| HN Mirror

Y	Hacker News new \| ask \| show \| jobs

by jandrewrogers 3929 days ago

Over the last decade, the distributed system nature of modern server hardware internals has become painfully evident in how software architectures scale on a single machine. The traditional approaches -- multithreading, locking, lock-free structures, etc -- are all forms of coordination and agreement in a distributed system, with the attendant scalability problems if not used very carefully.

At some point several years ago, a few people noticed that if you attack the problem of scalable distribution within a single server the same way you would in large distributed systems (e.g. shared nothing architectures) that you could realize huge performance increases on a single machine. The caveat is that the software architectures look unorthodox.

The general model looks like this:

- one process per core, each locked to a single core

- use locked local RAM only (effectively limiting NUMA)
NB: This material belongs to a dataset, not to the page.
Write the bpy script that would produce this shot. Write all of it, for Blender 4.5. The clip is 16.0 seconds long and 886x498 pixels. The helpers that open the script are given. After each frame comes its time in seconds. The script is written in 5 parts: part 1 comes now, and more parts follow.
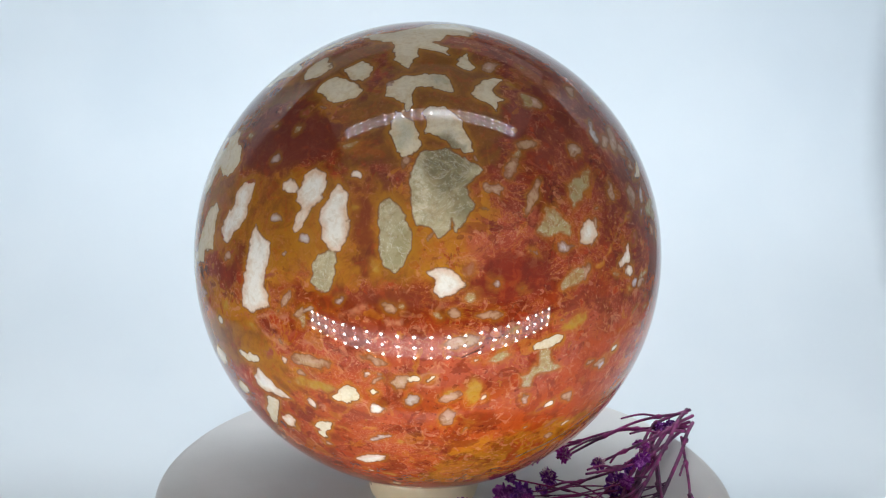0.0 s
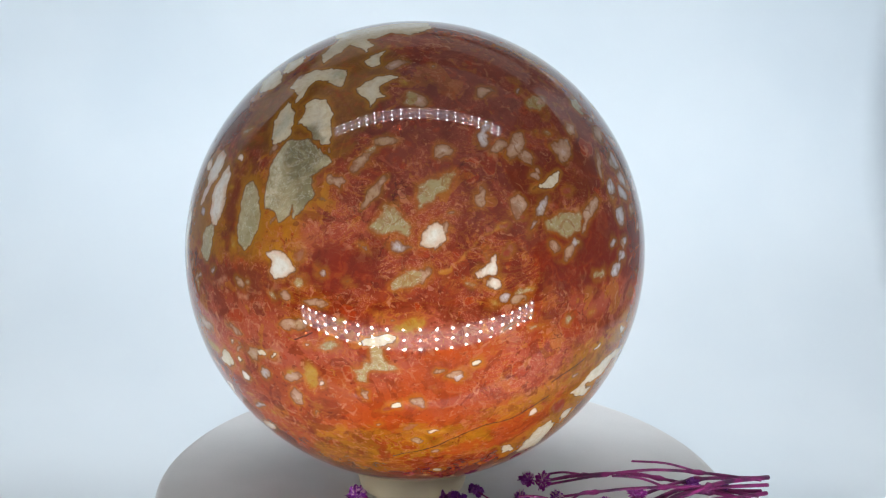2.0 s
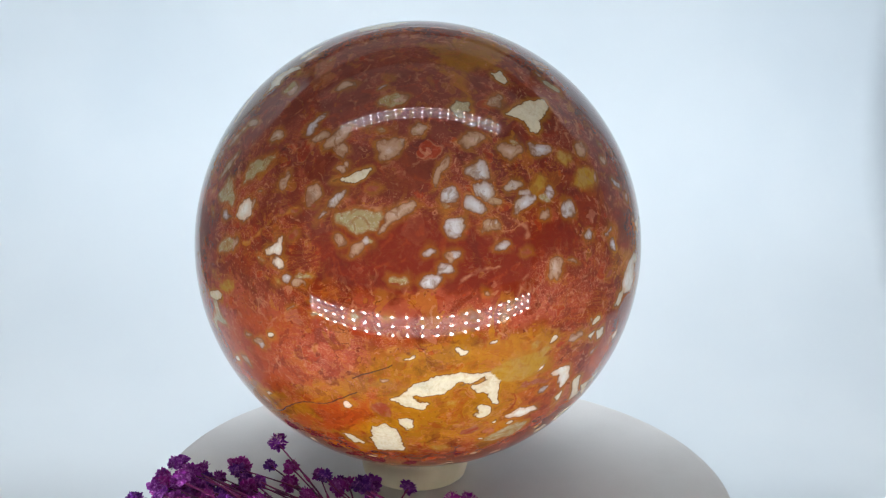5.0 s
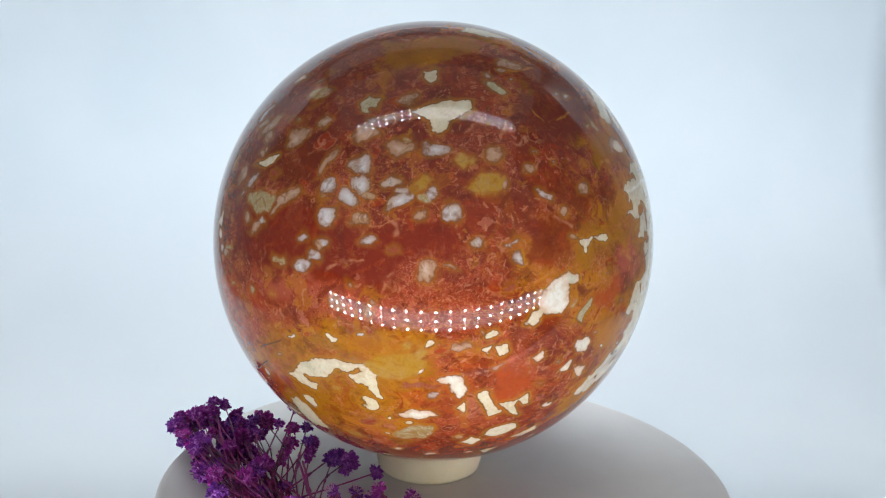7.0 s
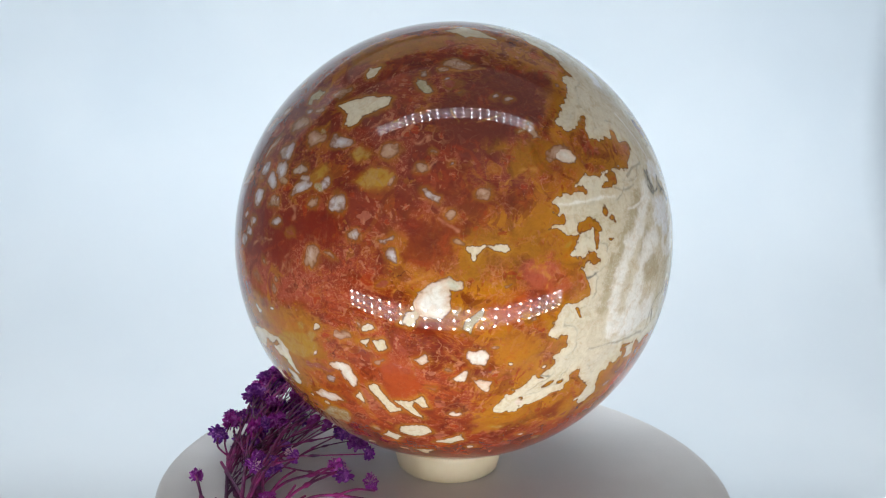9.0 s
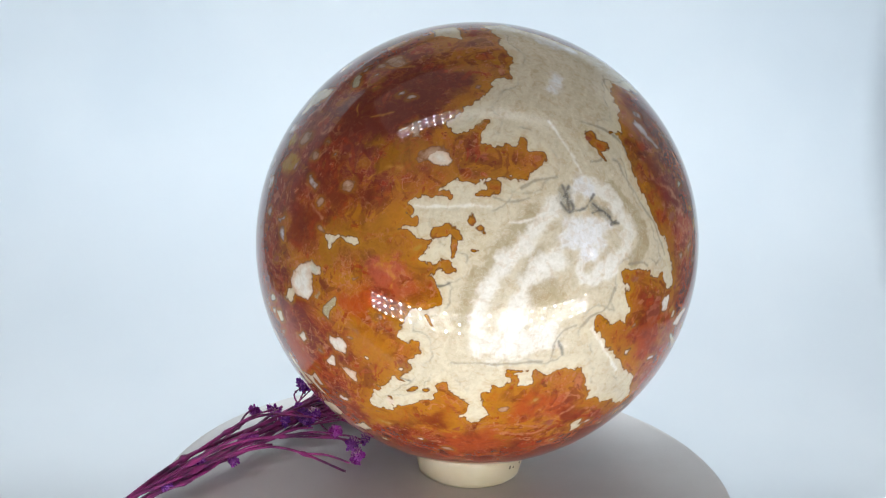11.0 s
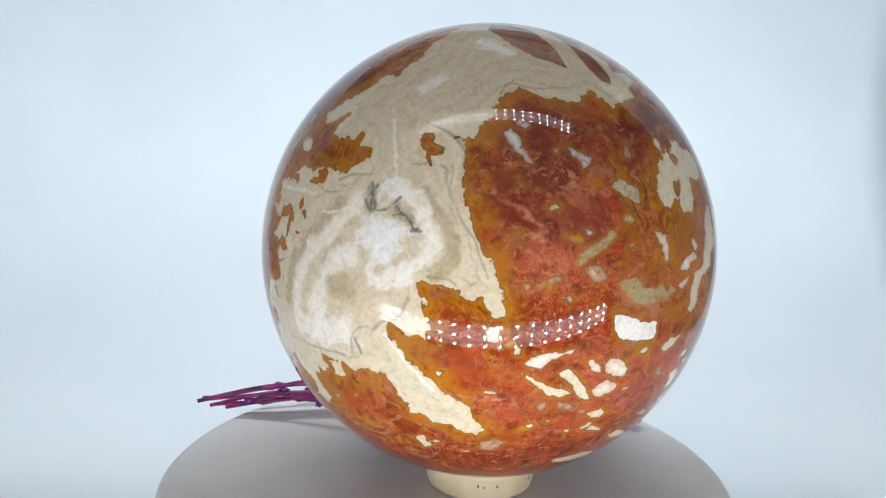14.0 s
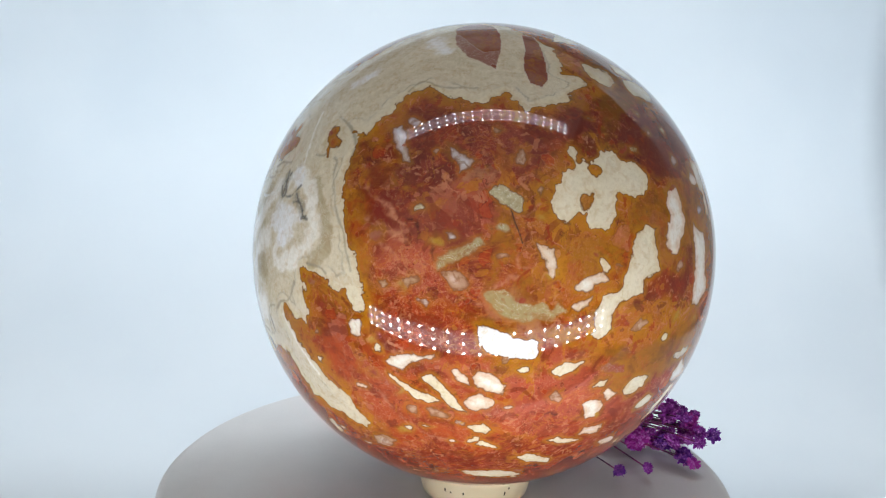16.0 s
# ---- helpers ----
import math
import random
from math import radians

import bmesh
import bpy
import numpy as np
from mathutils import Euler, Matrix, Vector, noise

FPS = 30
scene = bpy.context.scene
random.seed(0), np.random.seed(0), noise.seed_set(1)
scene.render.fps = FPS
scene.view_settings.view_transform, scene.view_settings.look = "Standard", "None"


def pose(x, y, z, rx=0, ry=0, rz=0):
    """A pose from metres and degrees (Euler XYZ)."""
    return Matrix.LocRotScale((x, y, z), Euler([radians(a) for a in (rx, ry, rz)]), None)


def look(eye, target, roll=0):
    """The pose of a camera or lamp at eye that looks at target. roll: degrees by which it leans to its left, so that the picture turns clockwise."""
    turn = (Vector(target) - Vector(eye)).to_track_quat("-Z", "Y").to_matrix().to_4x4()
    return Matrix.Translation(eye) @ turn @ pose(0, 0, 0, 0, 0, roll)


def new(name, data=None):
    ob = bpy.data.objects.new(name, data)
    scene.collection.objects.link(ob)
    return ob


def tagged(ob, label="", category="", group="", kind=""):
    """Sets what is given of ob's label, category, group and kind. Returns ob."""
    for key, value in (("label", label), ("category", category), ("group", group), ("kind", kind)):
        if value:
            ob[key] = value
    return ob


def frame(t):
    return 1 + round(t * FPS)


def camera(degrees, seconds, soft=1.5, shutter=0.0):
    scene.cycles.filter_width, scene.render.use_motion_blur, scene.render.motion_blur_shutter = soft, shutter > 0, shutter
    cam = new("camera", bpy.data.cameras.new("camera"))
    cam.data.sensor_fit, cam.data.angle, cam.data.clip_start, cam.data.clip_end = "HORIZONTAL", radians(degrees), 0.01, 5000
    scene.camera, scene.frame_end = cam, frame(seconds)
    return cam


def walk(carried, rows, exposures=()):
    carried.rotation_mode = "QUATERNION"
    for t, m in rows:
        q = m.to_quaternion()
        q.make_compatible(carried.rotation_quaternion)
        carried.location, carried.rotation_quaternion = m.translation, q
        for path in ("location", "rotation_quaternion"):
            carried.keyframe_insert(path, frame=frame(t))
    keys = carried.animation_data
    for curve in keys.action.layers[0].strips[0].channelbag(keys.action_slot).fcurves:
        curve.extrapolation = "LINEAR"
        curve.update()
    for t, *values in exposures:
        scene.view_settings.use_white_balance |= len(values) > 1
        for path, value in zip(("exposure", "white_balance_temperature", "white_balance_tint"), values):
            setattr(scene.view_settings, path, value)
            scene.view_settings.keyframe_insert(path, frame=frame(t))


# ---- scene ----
# ---------------------------------------------------------------- camera
EYE = Vector((-0.0021, -0.2729, 0.1601))
cam = camera(46.3, 16.0, soft=1.2)
aim = EYE + Vector((0, math.cos(radians(13.091)), -math.sin(radians(13.091))))
walk(cam, [(0.0, look(EYE, aim, 1.390)), (16.0, look(EYE, aim, 1.390))])

# how far the turntable has turned, in degrees
TURNS = [
    (0.0, 0.00), (0.5, -7.77), (1.0, -16.27), (1.5, -23.83), (2.0, -32.62), (2.5, -40.34),
    (3.0, -48.55), (3.5, -56.33), (4.0, -64.64), (4.5, -72.71), (5.0, -80.95), (5.5, -89.35),
    (6.0, -97.75), (6.5, -106.15), (7.0, -114.44), (7.5, -122.38), (8.0, -130.76), (8.5, -138.62),
    (9.0, -147.60), (9.5, -157.60), (10.0, -167.90), (10.5, -178.20), (11.0, -187.87), (11.5, -196.02),
    (12.0, -205.12), (12.5, -212.82), (13.0, -221.09), (13.5, -228.92), (14.0, -237.05), (14.5, -243.56),
    (15.0, -251.46), (15.5, -260.50), (16.0, -265.47),
]

# ---------------------------------------------------------------- light
scene.view_settings.exposure = 0.52
world = bpy.data.worlds.new("dim_room")
scene.world = world
world.use_nodes = True
world.node_tree.nodes["Background"].inputs["Color"].default_value = (1.0, 0.975, 0.94, 1)
world.node_tree.nodes["Background"].inputs["Strength"].default_value = 0.24
COOL = (0.86, 0.94, 1.0)
UPPER_LEDS, LOWER_LEDS, UPPER_GLOW, LOWER_GLOW = 110.0, 280.0, 0.9, 1.7

# unseen fill light added behind the sheet, which shines through it
lamp = new("back_fill_light", bpy.data.lights.new("back_fill_light", "AREA"))
lamp.data.shape, lamp.data.size, lamp.data.size_y = "RECTANGLE", 0.512, 0.25
lamp.data.energy, lamp.data.color = 0.54, COOL
lamp.matrix_world = look((-0.015, 0.276, 0.135), (-0.015, 0.0, 0.135))

# added fill light high at the back, behind a baffle, for the sheet's foot
lamp = new("top_fill_light", bpy.data.lights.new("top_fill_light", "AREA"))
lamp.data.shape, lamp.data.size, lamp.data.size_y = "RECTANGLE", 0.46, 0.05
lamp.data.energy, lamp.data.color = 1.42, COOL
lamp.matrix_world = look((-0.015, 0.135, 0.445), (-0.015, 0.11, 0.0))

# ---------------------------------------------------------------- materials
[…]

- direct dedicated network queue (bypass kernel)

- direct storage I/O (bypass kernel)

If you do it right, you minimize the amount of silicon that is shared between processes which has surprisingly large performance benefits. Linux has facilities that make this relatively straightforward too.

As a consequence, adjacent cores on the same CPU have only marginally more interaction with each other than cores on different machines entirely. Treating a single server as a distributed cluster of 1-core machines, and writing the software in such a way that the operating system behavior reflects that model to the extent possible, is a great architecture for extreme performance but you rarely see it outside of closed source software.

As a corollary, garbage-collected languages do not work for this at all.

7 comments

pron 3928 days ago

I think that's a generalization that simply shifts the burden elsewhere, and cannot be said to be "the right" architecture in general. There is a reason CPUs implement cache-coherence on top of their "innate" shared-nothing design, and the reason is abstraction. If you don't need certain abstractions, then a sharded approach is indeed optimal, but if you do, then you have to implement them at some level or another, and it's often better to rely on hardware messaging (cache-coherence) than software messaging.

So for some abstractions such as column and other analytics databases, a sharded architecture works very well, but if you need isolated online transactions, strong consistency etc., then sharding no longer cuts it. Instead, you should rely on algorithms that minimize coherence traffic while maintaining a consistent shared-memory abstraction. In fact, there are algorithms that provide the exact same linear-scalability as sharding with an added small latency constant (not a constant factor but a constant addition) while providing much richer abstractions.

Similarly, your statement about "garbage-collected languages" is misplaced. First, there's that abstraction issue again -- if you need a consistent shared memory, then a good GC can be extremely effective. Second, while it is true that GCs don't contribute much to a sharded infrastructure (and may harm its performance), GCs and "GCed languages" are two different things. For example, in Java you don't have to use the GC. In fact, it is common practice for high-performance, sharded-architecture Java code to use manually-managed memory.